| What you need to do |
Return all the data below as it stands, minus the pictures.

| Data segment |
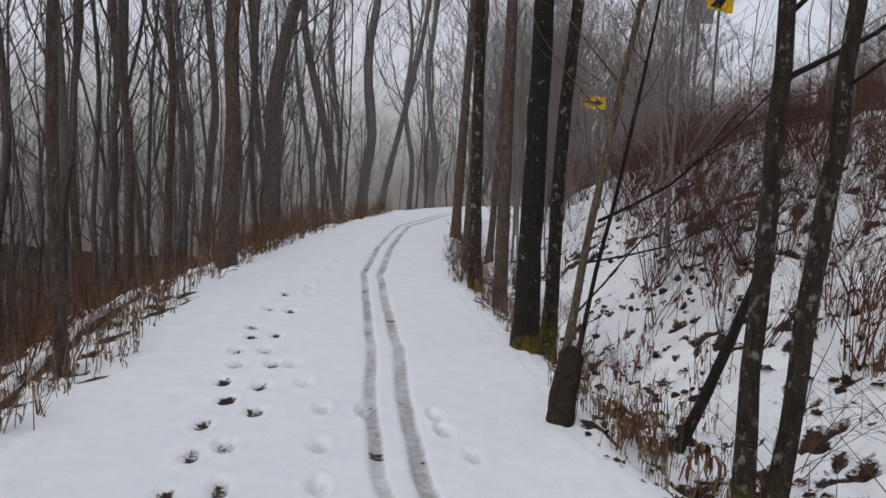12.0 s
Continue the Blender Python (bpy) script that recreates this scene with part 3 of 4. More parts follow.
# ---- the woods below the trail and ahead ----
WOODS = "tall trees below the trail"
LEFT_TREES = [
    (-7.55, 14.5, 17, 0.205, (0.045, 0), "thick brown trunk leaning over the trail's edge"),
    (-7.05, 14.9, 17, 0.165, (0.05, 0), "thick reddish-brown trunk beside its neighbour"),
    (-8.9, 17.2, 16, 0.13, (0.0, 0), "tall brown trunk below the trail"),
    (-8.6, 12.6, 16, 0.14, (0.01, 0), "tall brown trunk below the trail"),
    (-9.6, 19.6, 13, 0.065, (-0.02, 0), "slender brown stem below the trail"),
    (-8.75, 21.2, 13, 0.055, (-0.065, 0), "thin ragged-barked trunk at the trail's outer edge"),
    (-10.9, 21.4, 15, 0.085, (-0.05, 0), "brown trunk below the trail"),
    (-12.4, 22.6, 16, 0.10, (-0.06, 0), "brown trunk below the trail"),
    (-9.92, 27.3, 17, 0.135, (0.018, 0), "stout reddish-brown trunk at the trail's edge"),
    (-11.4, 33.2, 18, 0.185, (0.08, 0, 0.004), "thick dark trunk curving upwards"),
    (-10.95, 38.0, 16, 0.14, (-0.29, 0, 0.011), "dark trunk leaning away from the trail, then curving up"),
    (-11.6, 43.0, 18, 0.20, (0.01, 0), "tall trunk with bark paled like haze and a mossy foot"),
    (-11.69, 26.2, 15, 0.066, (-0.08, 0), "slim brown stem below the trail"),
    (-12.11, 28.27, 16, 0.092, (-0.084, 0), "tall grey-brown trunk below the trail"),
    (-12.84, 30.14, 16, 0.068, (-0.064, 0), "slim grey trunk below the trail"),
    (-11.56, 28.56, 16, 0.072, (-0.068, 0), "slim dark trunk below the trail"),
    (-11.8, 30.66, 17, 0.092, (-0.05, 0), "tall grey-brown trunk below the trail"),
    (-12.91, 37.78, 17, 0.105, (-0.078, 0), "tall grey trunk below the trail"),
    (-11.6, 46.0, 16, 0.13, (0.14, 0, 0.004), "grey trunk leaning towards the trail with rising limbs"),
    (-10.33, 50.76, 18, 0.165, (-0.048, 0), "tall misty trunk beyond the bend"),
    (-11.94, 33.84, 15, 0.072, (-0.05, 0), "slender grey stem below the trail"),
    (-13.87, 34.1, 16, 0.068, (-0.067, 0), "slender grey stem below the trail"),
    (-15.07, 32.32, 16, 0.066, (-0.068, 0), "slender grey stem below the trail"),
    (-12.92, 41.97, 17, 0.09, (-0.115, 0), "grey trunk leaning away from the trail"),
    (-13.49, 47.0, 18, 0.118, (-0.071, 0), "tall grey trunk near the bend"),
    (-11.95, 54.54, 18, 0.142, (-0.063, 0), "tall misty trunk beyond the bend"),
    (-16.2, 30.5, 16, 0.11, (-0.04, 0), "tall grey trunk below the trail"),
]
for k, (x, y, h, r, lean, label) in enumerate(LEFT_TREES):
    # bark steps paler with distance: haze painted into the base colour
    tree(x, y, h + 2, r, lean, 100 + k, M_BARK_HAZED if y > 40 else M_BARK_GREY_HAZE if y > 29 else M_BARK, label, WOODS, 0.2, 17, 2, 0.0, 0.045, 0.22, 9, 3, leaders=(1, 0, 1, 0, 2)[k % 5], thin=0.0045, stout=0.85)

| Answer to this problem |
12.0 s
Continue the Blender Python (bpy) script that recreates this scene with part 3 of 4. More parts follow.
# ---- the woods below the trail and ahead ----
WOODS = "tall trees below the trail"
LEFT_TREES = [
    (-7.55, 14.5, 17, 0.205, (0.045, 0), "thick brown trunk leaning over the trail's edge"),
    (-7.05, 14.9, 17, 0.165, (0.05, 0), "thick reddish-brown trunk beside its neighbour"),
    (-8.9, 17.2, 16, 0.13, (0.0, 0), "tall brown trunk below the trail"),
    (-8.6, 12.6, 16, 0.14, (0.01, 0), "tall brown trunk below the trail"),
    (-9.6, 19.6, 13, 0.065, (-0.02, 0), "slender brown stem below the trail"),
    (-8.75, 21.2, 13, 0.055, (-0.065, 0), "thin ragged-barked trunk at the trail's outer edge"),
    (-10.9, 21.4, 15, 0.085, (-0.05, 0), "brown trunk below the trail"),
    (-12.4, 22.6, 16, 0.10, (-0.06, 0), "brown trunk below the trail"),
    (-9.92, 27.3, 17, 0.135, (0.018, 0), "stout reddish-brown trunk at the trail's edge"),
    (-11.4, 33.2, 18, 0.185, (0.08, 0, 0.004), "thick dark trunk curving upwards"),
    (-10.95, 38.0, 16, 0.14, (-0.29, 0, 0.011), "dark trunk leaning away from the trail, then curving up"),
    (-11.6, 43.0, 18, 0.20, (0.01, 0), "tall trunk with bark paled like haze and a mossy foot"),
    (-11.69, 26.2, 15, 0.066, (-0.08, 0), "slim brown stem below the trail"),
    (-12.11, 28.27, 16, 0.092, (-0.084, 0), "tall grey-brown trunk below the trail"),
    (-12.84, 30.14, 16, 0.068, (-0.064, 0), "slim grey trunk below the trail"),
    (-11.56, 28.56, 16, 0.072, (-0.068, 0), "slim dark trunk below the trail"),
    (-11.8, 30.66, 17, 0.092, (-0.05, 0), "tall grey-brown trunk below the trail"),
    (-12.91, 37.78, 17, 0.105, (-0.078, 0), "tall grey trunk below the trail"),
    (-11.6, 46.0, 16, 0.13, (0.14, 0, 0.004), "grey trunk leaning towards the trail with rising limbs"),
    (-10.33, 50.76, 18, 0.165, (-0.048, 0), "tall misty trunk beyond the bend"),
    (-11.94, 33.84, 15, 0.072, (-0.05, 0), "slender grey stem below the trail"),
    (-13.87, 34.1, 16, 0.068, (-0.067, 0), "slender grey stem below the trail"),
    (-15.07, 32.32, 16, 0.066, (-0.068, 0), "slender grey stem below the trail"),
    (-12.92, 41.97, 17, 0.09, (-0.115, 0), "grey trunk leaning away from the trail"),
    (-13.49, 47.0, 18, 0.118, (-0.071, 0), "tall grey trunk near the bend"),
    (-11.95, 54.54, 18, 0.142, (-0.063, 0), "tall misty trunk beyond the bend"),
    (-16.2, 30.5, 16, 0.11, (-0.04, 0), "tall grey trunk below the trail"),
]
for k, (x, y, h, r, lean, label) in enumerate(LEFT_TREES):
    # bark steps paler with distance: haze painted into the base colour
    tree(x, y, h + 2, r, lean, 100 + k, M_BARK_HAZED if y > 40 else M_BARK_GREY_HAZE if y > 29 else M_BARK, label, WOODS, 0.2, 17, 2, 0.0, 0.045, 0.22, 9, 3, leaders=(1, 0, 1, 0, 2)[k % 5], thin=0.0045, stout=0.85)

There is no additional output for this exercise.